Exercise goal: Identify the lines bearing the string "objects" and gather them.
________________
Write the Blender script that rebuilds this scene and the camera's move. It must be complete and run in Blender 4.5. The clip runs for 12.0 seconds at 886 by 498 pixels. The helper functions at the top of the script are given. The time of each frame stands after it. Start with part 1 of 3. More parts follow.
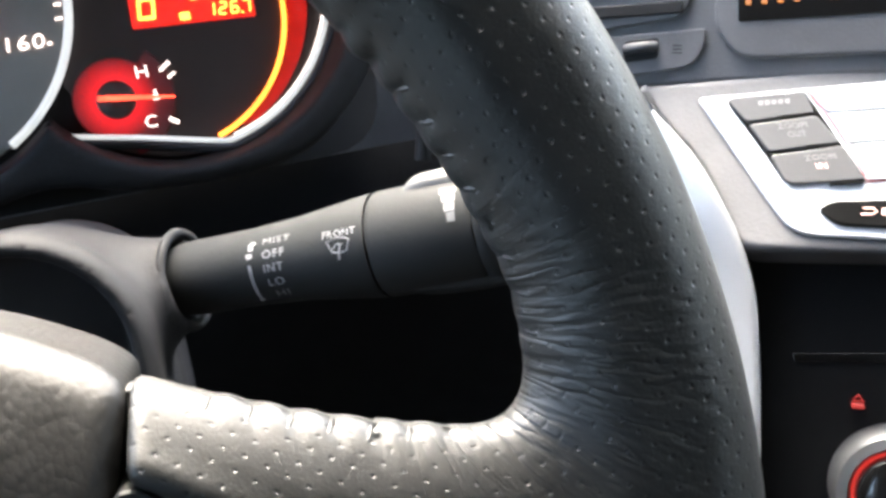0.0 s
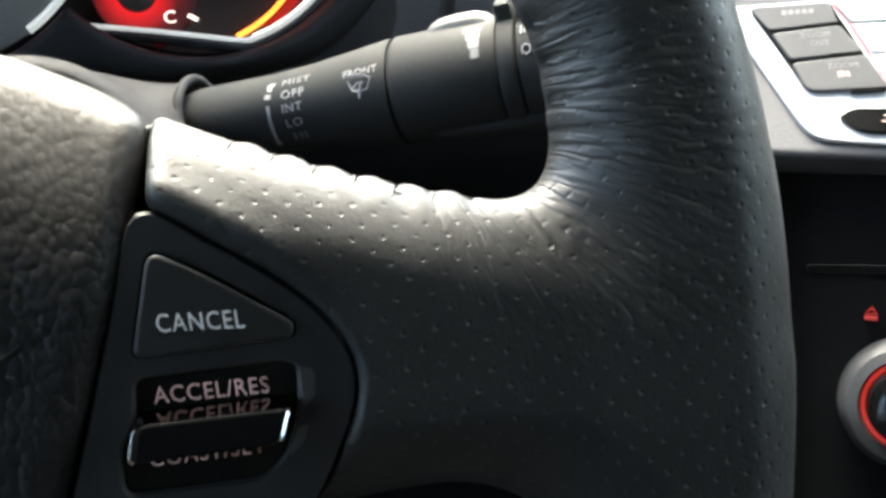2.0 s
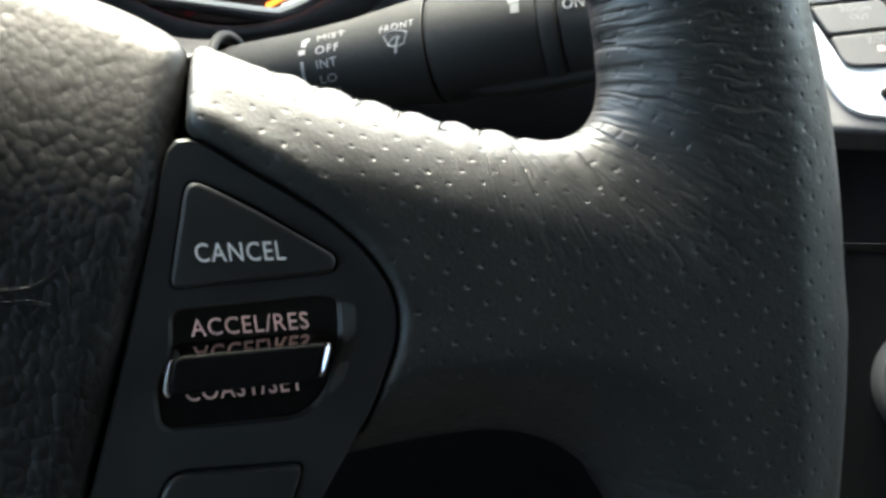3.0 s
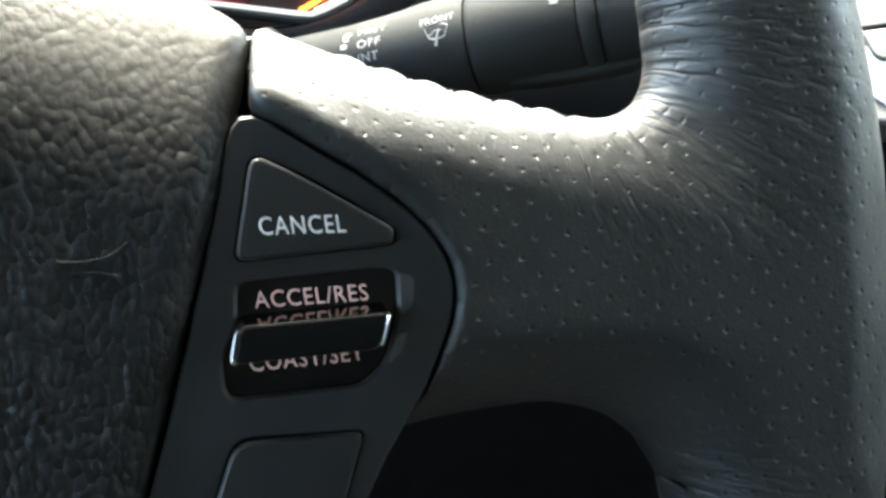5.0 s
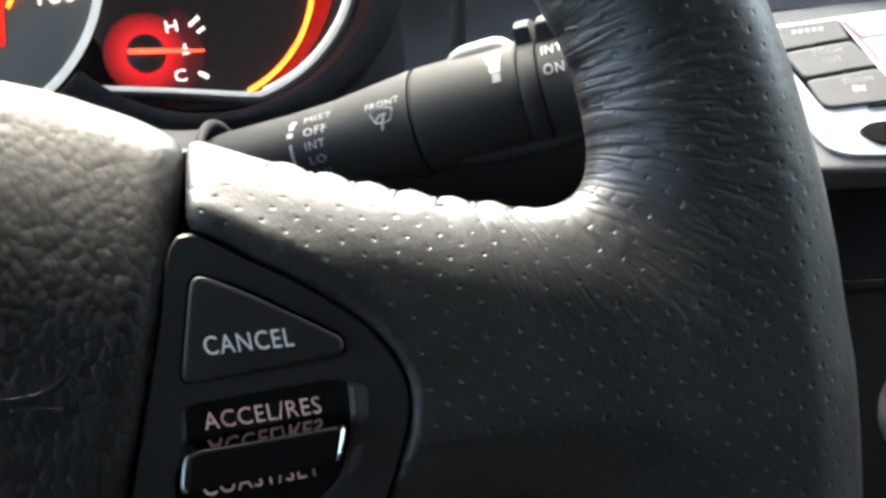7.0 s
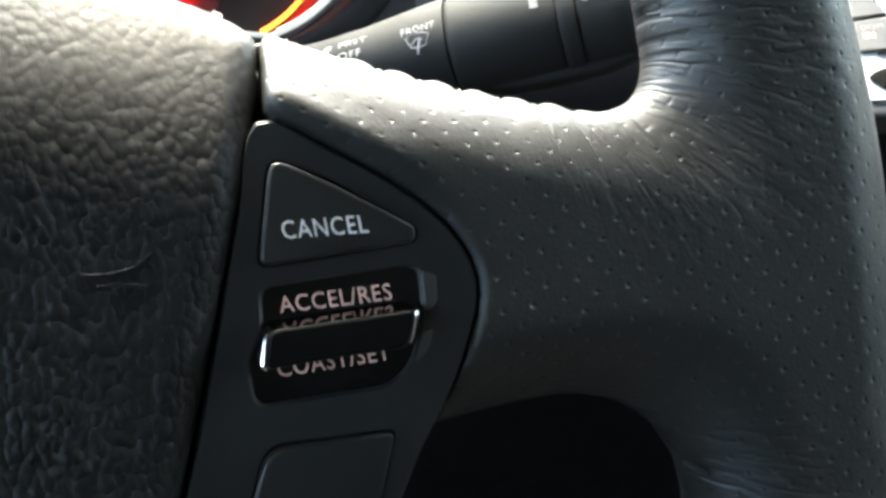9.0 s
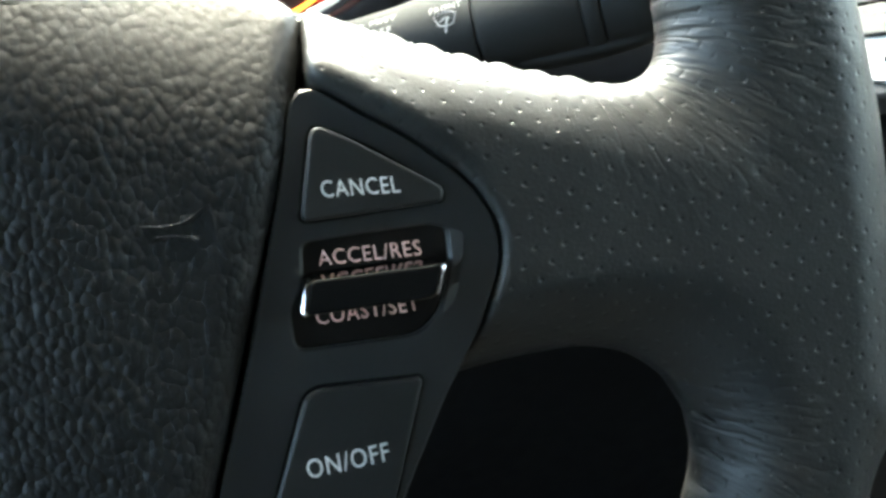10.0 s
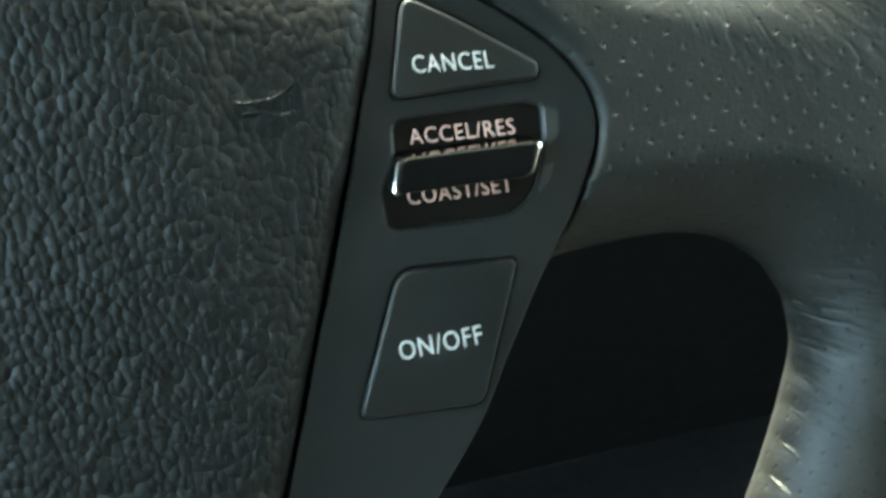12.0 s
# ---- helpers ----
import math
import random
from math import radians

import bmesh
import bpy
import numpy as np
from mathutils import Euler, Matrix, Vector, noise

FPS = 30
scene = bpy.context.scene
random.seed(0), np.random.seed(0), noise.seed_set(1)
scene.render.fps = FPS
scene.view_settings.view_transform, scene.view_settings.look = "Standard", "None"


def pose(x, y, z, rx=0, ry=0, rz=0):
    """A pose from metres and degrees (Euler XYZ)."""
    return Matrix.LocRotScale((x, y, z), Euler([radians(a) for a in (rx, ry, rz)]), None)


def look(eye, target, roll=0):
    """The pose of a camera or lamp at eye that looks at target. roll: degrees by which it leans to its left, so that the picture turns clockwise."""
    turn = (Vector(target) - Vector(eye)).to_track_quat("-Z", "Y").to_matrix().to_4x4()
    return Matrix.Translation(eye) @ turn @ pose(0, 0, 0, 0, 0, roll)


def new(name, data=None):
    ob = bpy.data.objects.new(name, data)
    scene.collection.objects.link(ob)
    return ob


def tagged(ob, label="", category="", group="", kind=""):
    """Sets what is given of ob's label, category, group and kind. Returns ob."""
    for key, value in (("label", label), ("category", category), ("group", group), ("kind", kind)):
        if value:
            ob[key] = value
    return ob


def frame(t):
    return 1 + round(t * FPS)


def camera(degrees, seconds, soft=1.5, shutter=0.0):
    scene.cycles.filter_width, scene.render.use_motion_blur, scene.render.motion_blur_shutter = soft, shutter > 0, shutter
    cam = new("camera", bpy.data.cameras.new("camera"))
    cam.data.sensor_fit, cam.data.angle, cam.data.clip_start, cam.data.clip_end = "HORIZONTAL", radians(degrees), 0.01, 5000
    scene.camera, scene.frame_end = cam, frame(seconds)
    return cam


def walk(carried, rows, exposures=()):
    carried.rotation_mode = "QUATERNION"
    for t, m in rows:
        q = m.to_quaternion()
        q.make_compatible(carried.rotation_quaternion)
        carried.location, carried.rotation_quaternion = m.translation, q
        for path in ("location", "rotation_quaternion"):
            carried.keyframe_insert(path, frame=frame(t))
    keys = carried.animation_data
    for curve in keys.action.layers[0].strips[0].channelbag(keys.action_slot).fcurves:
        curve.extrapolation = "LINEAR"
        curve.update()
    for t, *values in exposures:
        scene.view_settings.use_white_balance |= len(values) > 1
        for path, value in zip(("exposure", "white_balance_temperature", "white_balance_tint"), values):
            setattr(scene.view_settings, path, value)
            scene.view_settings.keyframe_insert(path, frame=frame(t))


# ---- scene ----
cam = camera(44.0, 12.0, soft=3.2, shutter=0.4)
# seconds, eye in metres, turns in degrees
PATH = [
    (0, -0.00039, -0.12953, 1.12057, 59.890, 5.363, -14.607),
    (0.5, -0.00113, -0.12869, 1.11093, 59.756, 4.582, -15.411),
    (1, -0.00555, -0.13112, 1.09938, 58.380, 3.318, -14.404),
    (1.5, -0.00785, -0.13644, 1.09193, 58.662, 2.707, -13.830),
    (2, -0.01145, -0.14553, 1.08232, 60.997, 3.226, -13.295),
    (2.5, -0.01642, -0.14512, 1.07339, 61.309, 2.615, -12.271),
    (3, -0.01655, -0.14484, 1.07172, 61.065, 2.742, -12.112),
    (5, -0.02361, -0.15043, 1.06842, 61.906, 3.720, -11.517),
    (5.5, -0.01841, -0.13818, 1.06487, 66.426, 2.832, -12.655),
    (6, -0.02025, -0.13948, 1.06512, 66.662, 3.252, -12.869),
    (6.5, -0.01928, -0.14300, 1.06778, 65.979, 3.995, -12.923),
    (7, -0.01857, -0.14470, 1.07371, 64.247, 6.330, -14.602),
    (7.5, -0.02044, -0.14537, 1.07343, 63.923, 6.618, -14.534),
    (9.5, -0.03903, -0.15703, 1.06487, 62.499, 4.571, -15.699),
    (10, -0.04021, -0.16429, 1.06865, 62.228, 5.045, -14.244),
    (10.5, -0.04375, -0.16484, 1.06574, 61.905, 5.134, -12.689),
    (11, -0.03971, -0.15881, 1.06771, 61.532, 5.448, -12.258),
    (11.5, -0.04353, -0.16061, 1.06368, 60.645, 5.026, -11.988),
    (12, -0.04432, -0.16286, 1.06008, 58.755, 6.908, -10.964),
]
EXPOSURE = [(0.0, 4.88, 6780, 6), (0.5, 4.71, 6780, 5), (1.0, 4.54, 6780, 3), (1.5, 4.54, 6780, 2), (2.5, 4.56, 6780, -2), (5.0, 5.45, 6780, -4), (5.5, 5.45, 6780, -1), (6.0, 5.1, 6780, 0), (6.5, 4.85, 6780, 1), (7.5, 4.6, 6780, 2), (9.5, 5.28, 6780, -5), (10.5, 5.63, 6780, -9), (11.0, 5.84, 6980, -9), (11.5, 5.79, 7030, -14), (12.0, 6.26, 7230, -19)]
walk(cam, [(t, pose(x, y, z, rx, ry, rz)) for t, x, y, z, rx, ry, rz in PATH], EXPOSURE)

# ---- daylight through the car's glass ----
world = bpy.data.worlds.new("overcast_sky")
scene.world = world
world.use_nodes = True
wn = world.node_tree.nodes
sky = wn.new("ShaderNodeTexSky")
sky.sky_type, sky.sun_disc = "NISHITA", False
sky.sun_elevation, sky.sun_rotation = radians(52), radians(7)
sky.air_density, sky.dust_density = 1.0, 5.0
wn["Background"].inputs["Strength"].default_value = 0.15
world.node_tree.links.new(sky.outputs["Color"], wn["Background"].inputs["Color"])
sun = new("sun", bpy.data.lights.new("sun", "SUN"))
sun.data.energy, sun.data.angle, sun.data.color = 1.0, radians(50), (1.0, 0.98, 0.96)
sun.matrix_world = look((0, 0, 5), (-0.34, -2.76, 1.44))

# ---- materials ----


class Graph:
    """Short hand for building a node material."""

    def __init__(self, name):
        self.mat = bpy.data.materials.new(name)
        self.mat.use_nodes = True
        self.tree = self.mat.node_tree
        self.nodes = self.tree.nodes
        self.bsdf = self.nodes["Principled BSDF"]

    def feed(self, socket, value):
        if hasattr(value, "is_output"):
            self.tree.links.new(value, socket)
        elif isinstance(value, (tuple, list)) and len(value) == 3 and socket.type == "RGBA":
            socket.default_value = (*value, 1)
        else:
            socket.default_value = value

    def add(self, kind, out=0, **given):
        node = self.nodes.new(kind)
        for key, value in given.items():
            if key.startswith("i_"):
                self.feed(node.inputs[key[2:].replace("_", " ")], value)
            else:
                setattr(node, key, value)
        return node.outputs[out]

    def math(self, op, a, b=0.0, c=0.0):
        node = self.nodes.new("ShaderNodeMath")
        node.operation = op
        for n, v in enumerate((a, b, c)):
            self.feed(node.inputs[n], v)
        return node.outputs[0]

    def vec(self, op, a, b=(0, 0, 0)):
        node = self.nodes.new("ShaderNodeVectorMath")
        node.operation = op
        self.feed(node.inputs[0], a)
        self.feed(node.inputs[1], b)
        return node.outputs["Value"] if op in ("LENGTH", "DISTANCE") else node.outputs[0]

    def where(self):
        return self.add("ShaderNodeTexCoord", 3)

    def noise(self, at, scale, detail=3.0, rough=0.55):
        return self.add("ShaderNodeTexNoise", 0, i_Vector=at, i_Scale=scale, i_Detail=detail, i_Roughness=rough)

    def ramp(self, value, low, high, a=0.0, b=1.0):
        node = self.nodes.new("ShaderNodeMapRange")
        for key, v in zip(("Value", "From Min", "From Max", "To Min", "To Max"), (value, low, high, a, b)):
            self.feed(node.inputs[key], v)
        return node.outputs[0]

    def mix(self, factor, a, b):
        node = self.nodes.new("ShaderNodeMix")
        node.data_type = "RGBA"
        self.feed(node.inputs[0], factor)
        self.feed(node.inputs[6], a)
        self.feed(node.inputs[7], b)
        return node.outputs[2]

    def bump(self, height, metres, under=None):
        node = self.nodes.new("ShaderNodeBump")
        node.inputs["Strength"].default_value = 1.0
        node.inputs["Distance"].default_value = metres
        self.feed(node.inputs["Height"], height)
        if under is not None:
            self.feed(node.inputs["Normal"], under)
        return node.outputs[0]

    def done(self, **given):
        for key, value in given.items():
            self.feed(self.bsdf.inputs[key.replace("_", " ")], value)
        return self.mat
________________
The response:
    ob = bpy.data.objects.new(name, data)
    scene.collection.objects.link(ob)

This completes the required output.